Yahvé et Jésus ne sont donc pas deux dieux, mais deux manières d’un même Dieu d’entrer en relation avec l’humanité, selon des temps, des formes et des alliances différentes. C’est dans cette dynamique de révélation progressive que se déploie toute la richesse de la foi biblique.
La question de Gaza et le schisme théologique qui apparaît
Les massacres perpétrés à Gaza ne sont pas une simple guerre. Ils sont un miroir dramatique de conceptions divergentes du divin. Certains courants juifs extrémistes ou messianistes, qui se réclament d’une lecture littérale de la Torah, justifient ces violences au nom de la défense du peuple élu, voire d’un droit sacré sur la terre. On y retrouve parfois une résurgence de la théologie de la conquête : exterminer l’Amalécite, réduire l’ennemi au silence, établir une domination sur le territoire promis.

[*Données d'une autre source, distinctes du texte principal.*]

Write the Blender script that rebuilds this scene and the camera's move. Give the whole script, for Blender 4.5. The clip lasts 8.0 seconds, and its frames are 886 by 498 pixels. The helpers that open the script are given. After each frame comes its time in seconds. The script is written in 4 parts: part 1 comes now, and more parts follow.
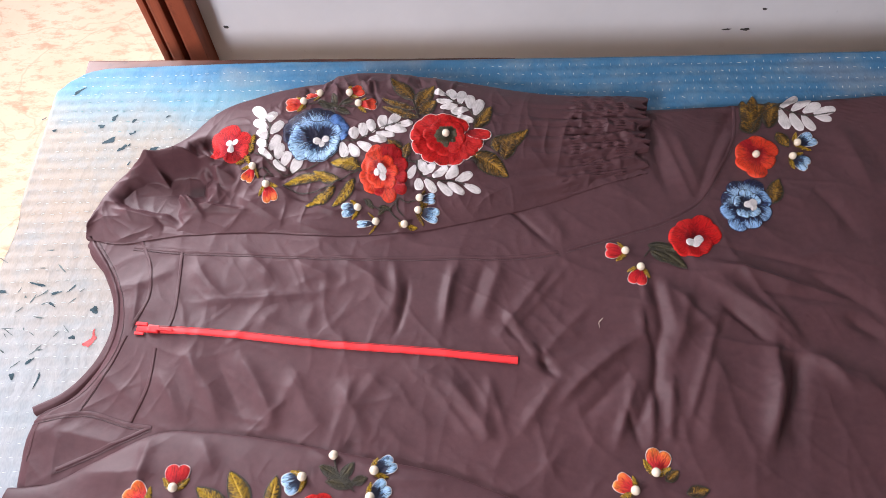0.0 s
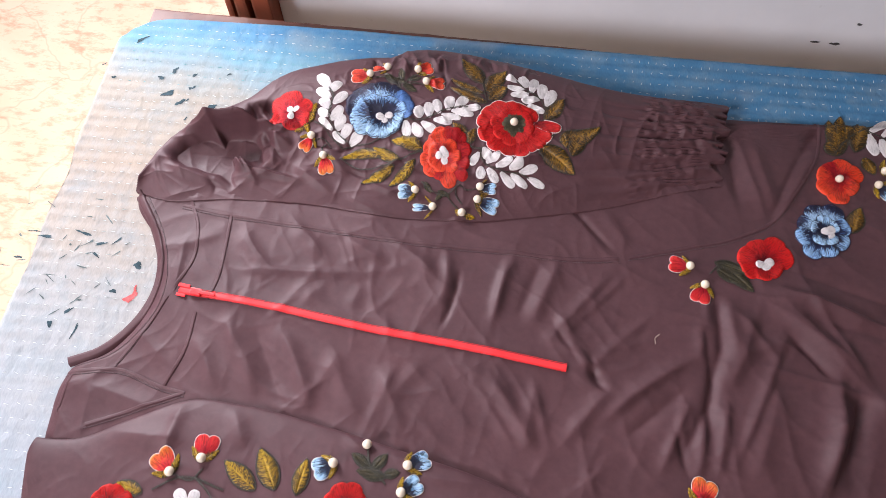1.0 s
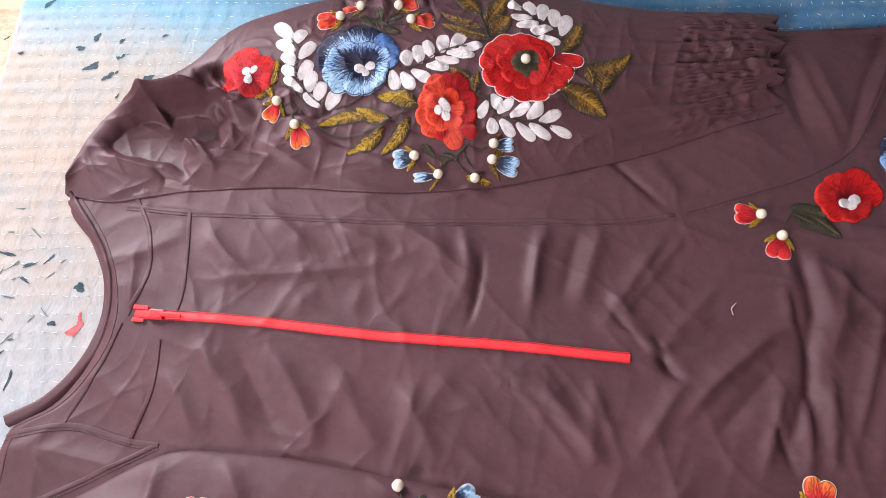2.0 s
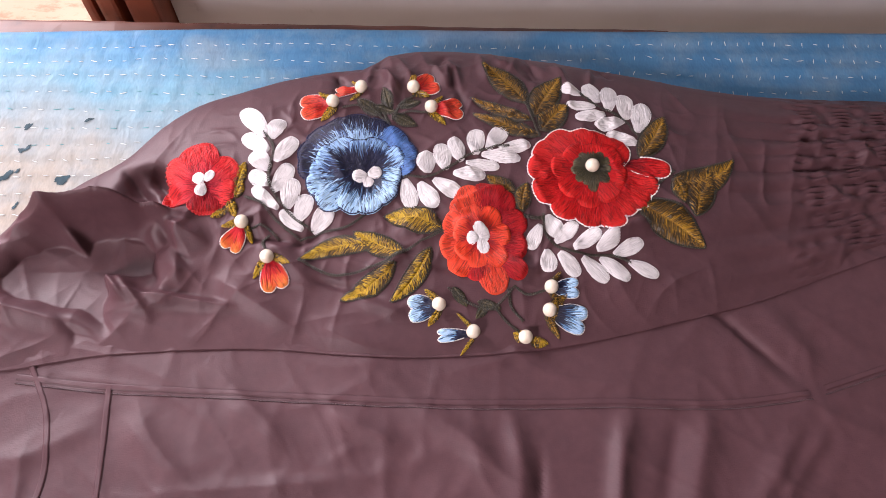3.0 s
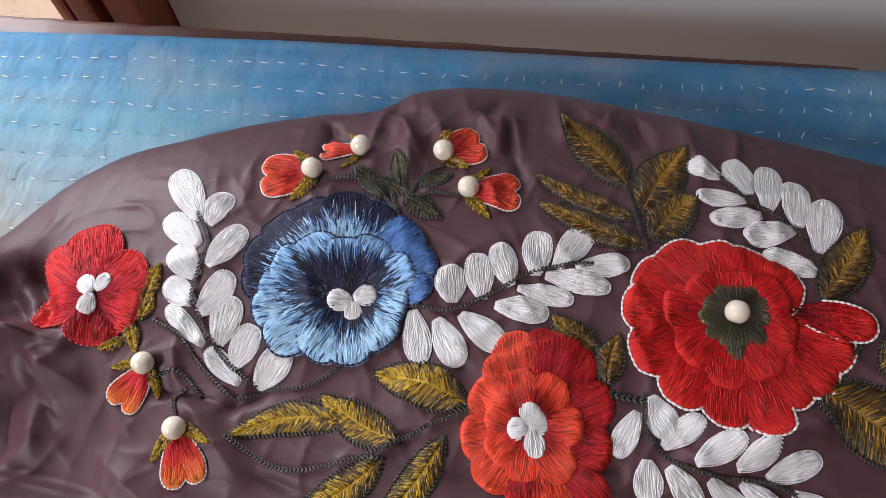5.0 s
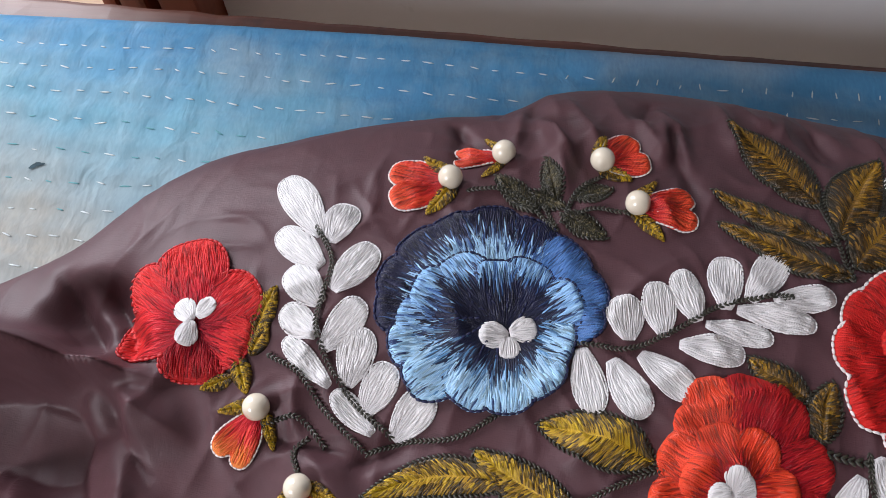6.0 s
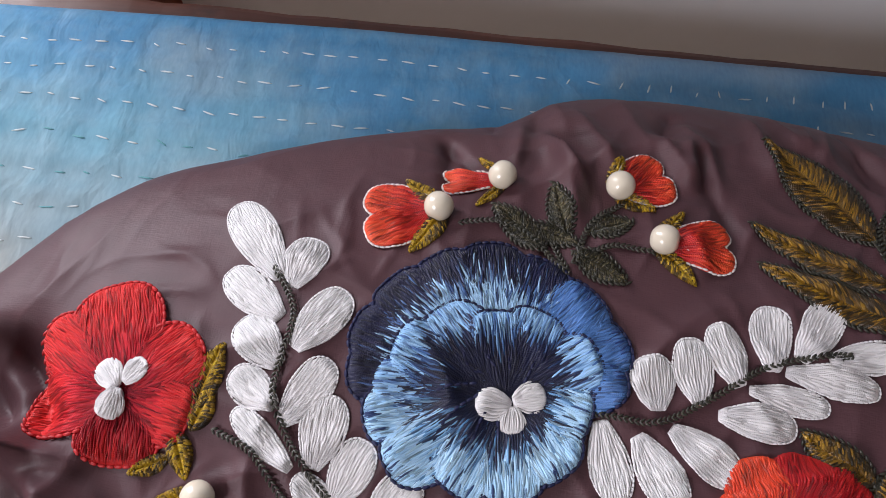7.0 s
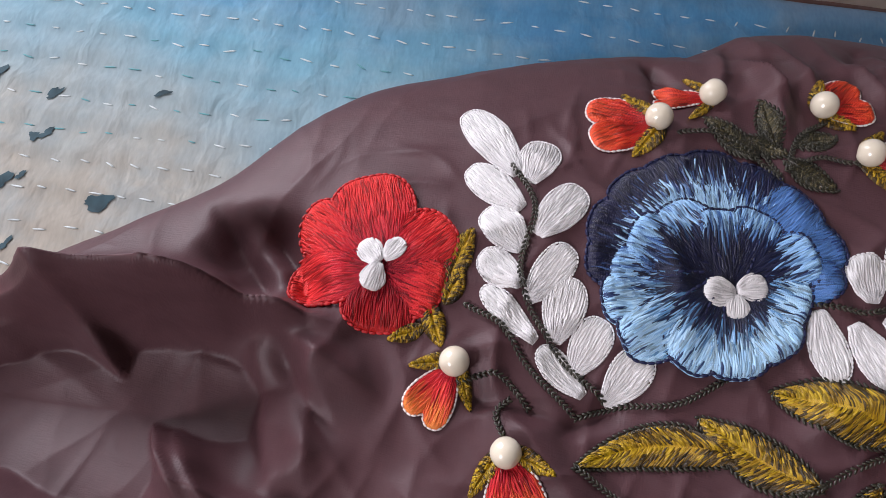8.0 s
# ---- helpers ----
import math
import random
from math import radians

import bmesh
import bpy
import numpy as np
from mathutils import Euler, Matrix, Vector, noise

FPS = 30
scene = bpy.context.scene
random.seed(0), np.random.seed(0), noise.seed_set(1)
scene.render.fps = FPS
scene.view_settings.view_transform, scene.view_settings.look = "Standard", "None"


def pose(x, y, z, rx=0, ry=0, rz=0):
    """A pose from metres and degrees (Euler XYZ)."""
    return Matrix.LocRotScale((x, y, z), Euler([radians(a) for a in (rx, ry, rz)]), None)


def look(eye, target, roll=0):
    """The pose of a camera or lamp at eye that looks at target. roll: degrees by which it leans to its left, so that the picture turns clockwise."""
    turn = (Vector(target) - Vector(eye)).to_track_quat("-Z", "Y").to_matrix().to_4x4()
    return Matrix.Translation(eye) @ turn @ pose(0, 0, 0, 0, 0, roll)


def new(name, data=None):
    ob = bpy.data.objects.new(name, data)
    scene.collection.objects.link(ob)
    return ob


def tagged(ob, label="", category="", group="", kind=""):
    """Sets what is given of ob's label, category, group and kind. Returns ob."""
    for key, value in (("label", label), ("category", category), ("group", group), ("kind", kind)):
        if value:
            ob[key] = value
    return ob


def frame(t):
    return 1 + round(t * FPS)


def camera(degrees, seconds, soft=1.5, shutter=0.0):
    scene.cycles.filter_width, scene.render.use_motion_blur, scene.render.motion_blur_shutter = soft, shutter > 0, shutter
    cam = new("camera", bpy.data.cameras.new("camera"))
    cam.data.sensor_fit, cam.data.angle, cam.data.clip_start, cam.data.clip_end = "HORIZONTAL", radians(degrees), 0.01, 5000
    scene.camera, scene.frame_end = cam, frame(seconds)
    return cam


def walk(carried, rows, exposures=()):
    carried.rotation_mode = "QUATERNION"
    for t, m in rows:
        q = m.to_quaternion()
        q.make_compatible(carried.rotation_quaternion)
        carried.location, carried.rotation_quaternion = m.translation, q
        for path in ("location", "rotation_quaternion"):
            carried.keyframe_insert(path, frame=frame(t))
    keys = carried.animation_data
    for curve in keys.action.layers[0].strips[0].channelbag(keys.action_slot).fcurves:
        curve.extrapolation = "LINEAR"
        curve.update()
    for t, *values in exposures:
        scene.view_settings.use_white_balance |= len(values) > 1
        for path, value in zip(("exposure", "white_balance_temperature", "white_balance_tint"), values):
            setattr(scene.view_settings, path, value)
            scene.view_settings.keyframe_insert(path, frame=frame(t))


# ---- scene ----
# ---- camera and its way ----
cam = camera(62.0, 8.0, soft=0.5)
PATH = [
    (0, (0.296, -0.223, 0.584), (0.157, 0.755, -1.155), -2.8),
    (0.5, (0.282, -0.208, 0.575), (0.108, 0.74, -1.178), -0.8),
    (1, (0.269, -0.206, 0.567), (0.064, 0.712, -1.198), -0.4),
    (1.2, (0.259, -0.201, 0.559), (0.065, 0.708, -1.212), 0.8),
    (2.3, (0.198, -0.105, 0.434), (0.117, 0.692, -1.399), -2.1),
    (2.5, (0.18, -0.08, 0.416), (0.155, 0.739, -1.408), 1.9),
    (3, (0.175, -0.011, 0.357), (0.14, 0.902, -1.423), 3.0),
    (3.5, (0.187, 0.058, 0.283), (-0.046, 0.917, -1.508), -3.8),
    (4, (0.186, 0.101, 0.25), (-0.025, 0.919, -1.562), -3.9),
    (4.2, (0.185, 0.106, 0.249), (-0.057, 0.934, -1.555), -5.7),
    (5.3, (0.17, 0.119, 0.243), (-0.057, 0.98, -1.548), -4.0),
    (5.5, (0.156, 0.122, 0.24), (-0.054, 0.984, -1.552), -3.1),
    (6, (0.125, 0.123, 0.215), (-0.081, 1.027, -1.557), -1.3),
    (6.5, (0.106, 0.143, 0.183), (-0.064, 1.02, -1.606), 1.3),
    (7, (0.115, 0.15, 0.188), (-0.006, 1.048, -1.595), 3.5),
    (7.5, (0.092, 0.134, 0.197), (-0.093, 1.034, -1.58), 1.1),
    (8, (0.072, 0.112, 0.191), (-0.107, 0.981, -1.601), 2.1),
]
walk(cam, [(t, look(e, g, r)) for t, e, g, r in PATH], exposures=[(0.0, 0.32, 6600, 19), (1.2, 0.32, 6600, 19), (2.5, 0.32, 6800, 24), (3.3, 0.12, 6850, 28), (4.2, -0.16, 6750, 25), (5.3, -0.30, 6300, 12), (8.0, -0.54, 6450, 17)])

# ---- world, sun and the light of the openings ----
world = bpy.data.worlds.new("sky")
scene.world = world
world.use_nodes = True
sky = world.node_tree.nodes.new("ShaderNodeTexSky")
sky.sky_type, sky.sun_disc = "NISHITA", False
sky.sun_elevation, sky.sun_rotation = radians(44), radians(35)
bg = world.node_tree.nodes["Background"]
bg.inputs["Strength"].default_value = 0.12
world.node_tree.links.new(sky.outputs["Color"], bg.inputs["Color"])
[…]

À l’inverse, la vision chrétienne, héritée de Jésus, voit dans chaque innocent une image du Christ lui-même. “Ce que vous avez fait au plus petit d’entre les miens, c’est à moi que vous l’avez fait.” (Matthieu 25,40). La doctrine chrétienne est claire : jamais la violence, même en état de guerre, ne peut être justifiée pour atteindre des civils. Le Dieu de Jésus n’est pas celui qui extermine au nom d’un plan divin, mais celui qui meurt avec les crucifiés de l’histoire.
Ce qui se passe à Gaza devient alors une balise morale : si Dieu cautionne cela, alors Il n’est pas Dieu. Ou plutôt, ce n’est pas le vrai Dieu, le Père de Jésus-Christ, qui se révèle dans la tendresse, la justice, et la compassion.
Deux conceptions irréconciliables de Dieu et de l’histoire
Voici un second tableau qui synthétise cette fracture fondamentale :
Conception divine | Judaïsme (lecture nationaliste) | Christianisme (enseignement de Jésus) |
Dieu protège un peuple élu | Oui, souvent au détriment des autres | Oui, mais le salut est ouvert à tous |
Dieu ordonne la guerre | Oui, dans certains récits bibliques | Non, jamais. Jésus interdit l’usage de l’épée |
Dieu punit collectivement | Oui (ex. Sodome, peuples ennemis) | Non. Jésus refuse la punition collective |
Le salut passe par la Loi | Oui, par la fidélité à l’alliance | Non, par la foi, la grâce, et l’amour |
Dieu souffre avec l’homme | Non (généralementtranscendant) | Oui, en Jésus crucifié |
Dieu est amour inconditionnel | Parfois, mais dépend de l’obéissance | Oui, inconditionnel, même pour les ennemis |
Le Dieu des ruines : conclusion théologique
Gaza n’est pas seulement un scandale humanitaire. C’est un test spirituel. Une épreuve de vérité sur les représentations religieuses. Si Dieu est amour, Il ne peut pas tolérer cela. Si Dieu est vie, Il ne peut pas bénir la mort. Si Dieu est justice, Il ne peut pas laisser les puissants broyer les enfants. Le Dieu de Jésus pleure aujourd’hui à Gaza. Il pleure aussi à Jérusalem, à Tel Aviv, à Damas, à Beyrouth, à Kiev et à Moscou. Mais il ne se réjouit jamais du sang versé.
Entre Yahvé guerrier et Jésus crucifié, entre le feu du ciel et la croix du pardon, une frontière morale et théologique est tracée. Elle ne passe pas entre les peuples, mais entre deux manières de concevoir Dieu : comme puissance ou comme amour, comme domination ou comme don, comme conquête ou comme communion.
L’histoire jugera les hommes. Mais la conscience juge déjà les dieux. Et elle reconnaît le vrai Dieu à ceci : il ne tue pas, il se laisse tuer.